When you’re inside an album like this, when you’re feeling too much, what do you do? I know what I did. I skipped to the end of the album, quickly. This is a survival strategy. The album ends with a song called “Reasons to Live” that makes use of the old saw that a broken clock is right twice a day. The part of me that is a machine wants to correct that phrasing. It is a stopped clock that is right twice a day. A broken clock may never be right. Then it occurs to me that maybe the song knows this. The song is about finding hope even when you are telling yourself lies. The part of me that is a human wants to break down and cry once again.
10.
I want to tell one more story about my father. He was briefly in the military of a nation I will not identify and when his service ended his first trip was to a sporting house, where he spent time in the company of a young woman. Money changed hands.
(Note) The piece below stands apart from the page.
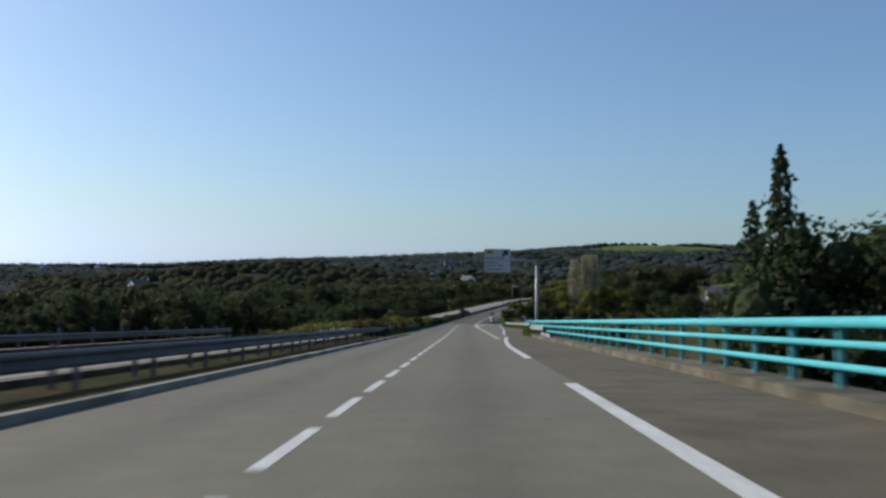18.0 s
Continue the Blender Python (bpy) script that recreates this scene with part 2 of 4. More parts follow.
# ---- the line of the road: heading and slope in degrees, every 56 m ----
HEAD = [3.0, 2.0, -1.39, -4.87, -8.11, -11.37, -15.07, -18.11, -21.15, -22.59, -22.89, -22.97, -22.97, -22.83, -22.98, -24.78, -27.86, -31.33, -34.66, -37.9, -40.5, -42.5, -43, -43, -43]
SLOPE = [-2.7, -2.7, -2.67, -2.61, -2.55, -2.53, -2.48, -2.23, -2.15, -2.2, -1.8, -1.58, -1.55, -1.46, -1.41, -0.68, 0.23, 1.1, 1.91, 1.9, 1.2, 0.6, 0.3, 0.2, 0.2]
BANK = [0.4, 0.4, 0.4, 0.2, -0.3, -0.8, -0.85, -0.9, -0.7, -0.6, -0.7, -0.85, -0.9, -0.7, -0.2, -0.2, -0.4, -0.2, -0.7, -0.6, -0.5, -0.5, -0.5, -0.5, -0.5]
S0, S1 = -112.0, 1232.0
SS = np.arange(S0, S1 + 0.1, 1.0)


def eased(y):
    y = np.array(y, float)
    m = np.gradient(y)
    u = (SS - S0) / 56
    i = np.clip(u.astype(int), 0, len(y) - 2)
    f = u - i
    return (2 * f**3 - 3 * f**2 + 1) * y[i] + (f**3 - 2 * f**2 + f) * m[i] + (3 * f**2 - 2 * f**3) * y[i + 1] + (f**3 - f**2) * m[i + 1]


TILT = np.tan(np.radians(eased(BANK)))
HD, GR = np.radians(eased(HEAD)), np.radians(eased(SLOPE))
DD = np.stack([-np.sin(HD) * np.cos(GR), np.cos(HD) * np.cos(GR), np.sin(GR)], -1)
CC = np.vstack([[0, 0, 0], np.cumsum((DD[1:] + DD[:-1]) / 2, 0)])
CC -= CC[112]
CC[:, 2] -= 1.15


def P(s, l=0.0, z=0.0):
    """The place s metres along the road, l metres right of the driving line, z metres over the road."""
    i = min(max(s - S0, 0), len(SS) - 1.001)
    k = int(i)
    f = i - k
    p = CC[k] * (1 - f) + CC[k + 1] * f
    h = HD[k] * (1 - f) + HD[k + 1] * f
    return Vector((p[0] + math.cos(h) * l, p[1] + math.sin(h) * l, p[2] + z - TILT[k] * min(max(l, -22.0), 22.0)))


def turn(s):
    return math.degrees(HD[int(min(max(s - S0, 0), len(SS) - 1))])


def rise(s):
    return math.degrees(GR[int(min(max(s - S0, 0), len(SS) - 1))])


def at(s, l, z=0.0, yaw=0.0, size=1.0):
    p = P(s, l, z)
    return pose(p.x, p.y, p.z, 0, 0, turn(s) + yaw) @ Matrix.Scale(size, 4)


def lerp(x, xs, ys):
    return float(np.interp(x, xs, ys))


# ---- mesh helpers ----
def mesh_ob(name, verts, faces, material, parent=None, smooth=False, label=""):
    me = bpy.data.meshes.new(name)
    me.from_pydata([tuple(v) for v in verts], [], faces)
    for m in (material if isinstance(material, (list, tuple)) else [material]):
        me.materials.append(m)
    if smooth:
        me.polygons.foreach_set("use_smooth", [True] * len(me.polygons))
    me.update()
    ob = new(name, me)
    if parent:
        ob.parent = parent
    if label:
        ob["label"] = label
    return ob


def part(name, bm, material, parent, label="", smooth=False):
    me = bpy.data.meshes.new(name)
    bm.to_mesh(me)
    bm.free()
    me.materials.append(material)
    if smooth:
        me.polygons.foreach_set("use_smooth", [True] * len(me.polygons))
    ob = new(name, me)
    ob.parent = parent
    if label:
        ob["label"] = label
    return ob


def box(bm, x0, x1, y0, y1, z0, z1, bevel=0.0):
    r = bmesh.ops.create_cube(bm, size=1)
    for v in r["verts"]:
        v.co = Vector((x0 + (v.co.x + 0.5) * (x1 - x0), y0 + (v.co.y + 0.5) * (y1 - y0), z0 + (v.co.z + 0.5) * (z1 - z0)))
    if bevel:
        es = list({e for v in r["verts"] for e in v.link_edges})
        bmesh.ops.bevel(bm, geom=es, offset=bevel, segments=2, affect="EDGES")
    return bm


def tube(bm, a, b, r0, r1=None, n=8):
    a, b = Vector(a), Vector(b)
    r1 = r0 if r1 is None else r1
    q = (b - a).to_track_quat("Z", "Y")
    ra = [bm.verts.new(a + q @ Vector((math.cos(6.2832 * i / n) * r0, math.sin(6.2832 * i / n) * r0, 0))) for i in range(n)]
    rb = [bm.verts.new(b + q @ Vector((math.cos(6.2832 * i / n) * r1, math.sin(6.2832 * i / n) * r1, 0))) for i in range(n)]
    for i in range(n):
        bm.faces.new((ra[i], ra[(i + 1) % n], rb[(i + 1) % n], rb[i]))
    bm.faces.new(ra[::-1])
    bm.faces.new(rb)
    return bm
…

To hear him tell it, the situation was emergent. “I had been locked up so long that I hardly recognized my own wants and needs,” he later wrote in a letter to me. “Briefly, I recognized myself in her.” They did not stay together, my father and that young woman. He was a young man then. As I have grown though the world, I have had experiences that bear some similarity to my father’s experiences with that woman. We all have, have we not? They are called “relationships” or “romances,” but what are they really? Are they love? Are they self-love? Or are they something else entirely, a form of travel that allow us to escape from ourselves? This album asks all those questions, repeatedly. I want to quote one more line, from a song called “Jules.” It’s a line about love and self-love and travel that allows us to escape from ourselves: “Who’s to say the crooked way that led me to your door / Means any less than any mess I ever made before?” Sun comes up. Sun goes down. Call it a day.